As pessoas da era da técnica ficam um bocado surpreendidas com esta minha ineficiência, até porque eu tenho um certo ar de pessoa eficiente, uma vez que uso óculos de massa. As pessoas da era da técnica falam-me então dos benefícios do computador, blá-blá-blá edição de texto, mas eu já conheço os benefícios do computador. Além de óculos de massa, tenho várias máquinas à minha volta para tudo e mais alguma coisa. Tenho um computador portátil e um computador não portátil em casa e outro não portátil no gabinete, tenho televisão digital, um iPod pequenino, um iPod touch e um smartphone. Além disso, tenho também um homem-máquina em casa que, além de ilimitado, é informático, por isso penso que conheço relativamente bem os benefícios da era da técnica. Mas os meus interlocutores insistem, pegam-me pelo braço, explicam-me que escrever à mão é perder tempo.
Não gosto muito que me peguem pelo braço, mas isto é só mesmo um aparte. Não sabendo o que dizer, ajeito os óculos de massa e invento desculpas. Digo que sou mais livre a escrever à mão, que posso ir sempre em frente e depois riscar o que me apetece. As pessoas da era da técnica sorriem condescendentes. Dizem-me que o computador é muito melhor, que o computador me dá muito mais liberdade, e têm razão, porque os processadores de texto apagam, não riscam. E apagar é muito melhor do que riscar, claro, claro, claro.
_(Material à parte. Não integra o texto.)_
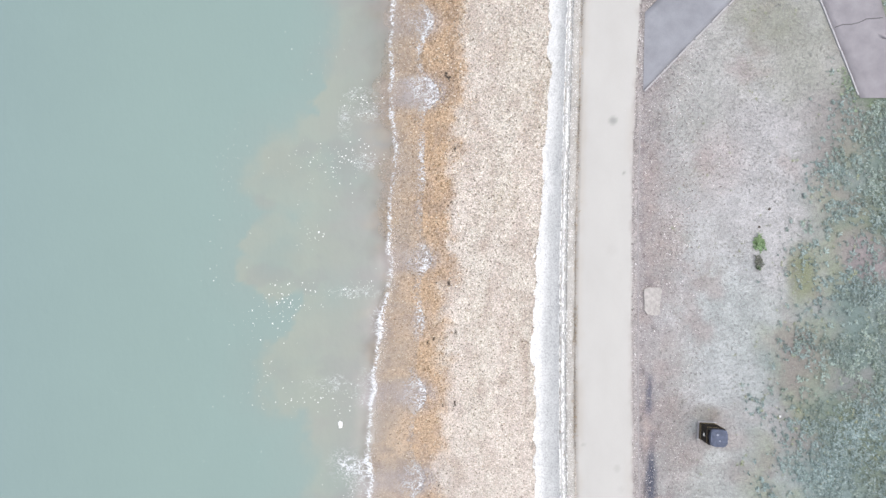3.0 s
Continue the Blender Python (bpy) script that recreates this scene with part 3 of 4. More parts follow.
plume = step(-0.06 - 0.4 * fuzz - 0.5 * late, 0.18 + 0.7 * fuzz + 0.6 * late, inside)
crest = plume * step(1.5, 0.1, inside) * (1 - 0.6 * late)
haze = step(-2.0, 0.3, outer + 0.8 * puffs)
near = step(4.8, 0.9, off + 2.2 * (fbm(qx, ry_, 1.8, 65) - 0.5))
silt = np.tile(tone(163, 188, 182, 0.34), (len(qx), 1))
silt = blend(silt, tone(161, 185, 186, 0.33), step(-10, -24, qx) * 0.7)
silt = blend(silt, tone(171, 189, 182, 0.325), step(-20, -44, qy))
silt = blend(silt, tone(166, 186, 180, 0.34), haze * 0.6)
silt = blend(silt, tone(177, 186, 175, 0.342), plume * np.clip(0.5 + 1.2 * (fbm(qx * 0.8, ry_, 1.8, 66) - 0.25), 0.4, 1))
silt = blend(silt, tone(184, 192, 178, 0.35), crest * 0.5)
silt = blend(silt, tone(170, 176, 172, 0.33), plume * step(0.56, 0.72, fbm(qx * 0.7, ry_, 1.3, 76)) * 0.4 * (1 - late))
silt = blend(silt, tone(181, 180, 177, 0.33), near * (0.5 + 0.5 * step(0.35, 0.65, fbm(qx * 0.6, ry_, 1.2, 73))))
silt = blend(silt, tone(203, 186, 164, 0.36), (1 - late) * step(3.2, 0.8, off) * step(0.55, 0.7, fbm(qx * 0.5, ry_, 1.2, 77)) * 0.5)
silt = blend(silt, tone(186, 194, 188, 0.352), plume * late * 0.75)
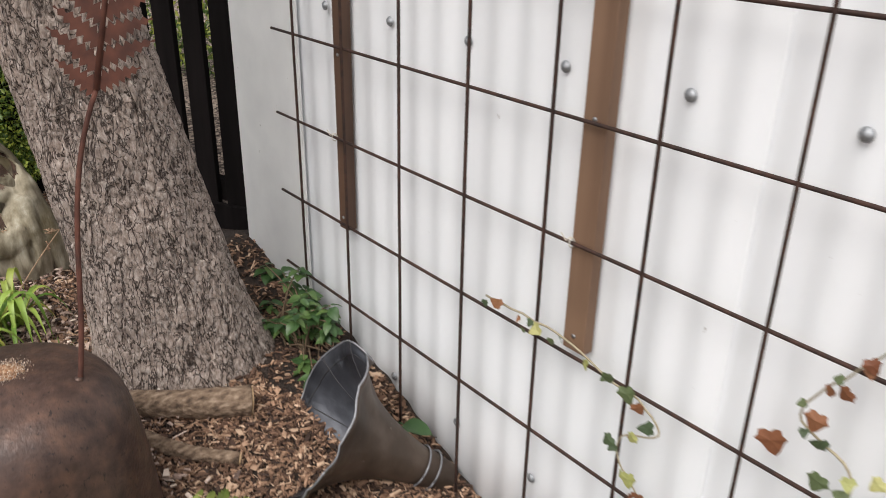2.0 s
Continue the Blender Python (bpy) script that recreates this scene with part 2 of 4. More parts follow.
    L.new(bp.outputs[0], b.inputs["Normal"])
    return m


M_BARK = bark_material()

M_LOG = mat("log_bark", [(0.30, (0.055, 0.034, 0.022)), (0.5, (0.19, 0.128, 0.085)), (0.68, (0.33, 0.245, 0.175))], scale=95, detail=10, stretch=(1, 0.45, 1), rough=0.9, bump=1.0, bscale=160, dist=0.006)
M_CUT = mat("cut_wood", [(0.3, (0.30, 0.19, 0.10)), (0.7, (0.47, 0.33, 0.2))], scale=60, rough=0.85, bump=0.4)
M_DARKLOG = mat("dark_wet_branch", [(0.3, (0.06, 0.052, 0.045)), (0.7, (0.19, 0.165, 0.14))], scale=30, rough=0.85, bump=0.7, bscale=90, dist=0.005, big=0.25, big_scale=4)
M_DRIFT = mat("weathered_root_wood", [(0.28, (0.070, 0.056, 0.038)), (0.42, (0.215, 0.182, 0.128)), (0.56, (0.345, 0.305, 0.228)), (0.74, (0.53, 0.49, 0.40))], scale=26, stretch=(1.3, 1.3, 0.42), detail=10, rough=0.82, bump=0.6, bscale=75, dist=0.004, big=0.28, big_scale=8,
              spots=(7, 0.46, 0.66, (0.155, 0.122, 0.064)))
# brown rotten wood, used also to paint shade into lower hollows
M_HOLLOW = mat("rotten_wood_and_shade", [(0.3, (0.030, 0.018, 0.013)), (0.55, (0.095, 0.055, 0.038)), (0.75, (0.20, 0.14, 0.105))], scale=38, detail=9, rough=0.95, bump=1.0, bscale=70, dist=0.008)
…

Eu concordo: um processador de texto é muito melhor do que papel e caneta, podemos procurar texto perdido e organizar documentos em pastas, mas continuo a preferir escrever à mão. “Pronto, gosto mais assim”. As pessoas da era da técnica, finalmente, desistem.
E a verdade é mesmo essa, gosto mais assim. Gosto mais de desenhar as letrinhas todas, de descurar a técnica. E não há nada de romântico nisto. Escrever à mão é, na realidade, um bocado violento. Às vezes ficam-me a doer os cascos e as articulações. Também fico com dores de cabeça e no cachaço. Escrever à mão é como uma prova de resistência, é preciso ignorar a dor.
No final, uns manuscritos até saem bonitos, outros são absolutamente horríveis, mas isso não importa. Só a natureza interessa quando se escreve à mão e, quando digo natureza, quero dizer conteúdo. Só o conteúdo é importante e às vezes nem isso, porque perco o fio à meada e deixo de conseguir perceber o que escrevi.
E sim, não perceber o que se escreveu pode ser chato. Mas o mistério também faz parte da coisa e o que está escrito já pertence ao passado, não é para ser relido nem revivido, já saiu, já existe. Quando se escreve à mão, há que seguir em frente. E eu sigo em frente, a toda a velocidade.
Este exercício implica um certo desrespeito pela técnica e pela ordem. Sou bastante mais rude quando escrevo à mão, gosto de escrever e de riscar o que escrevi, gosto de cair pelas margens. Sou um autêntico bisonte da escrita à mão, na verdade.
Gosto desta imagem do bisonte a escrever à mão. Depois explico.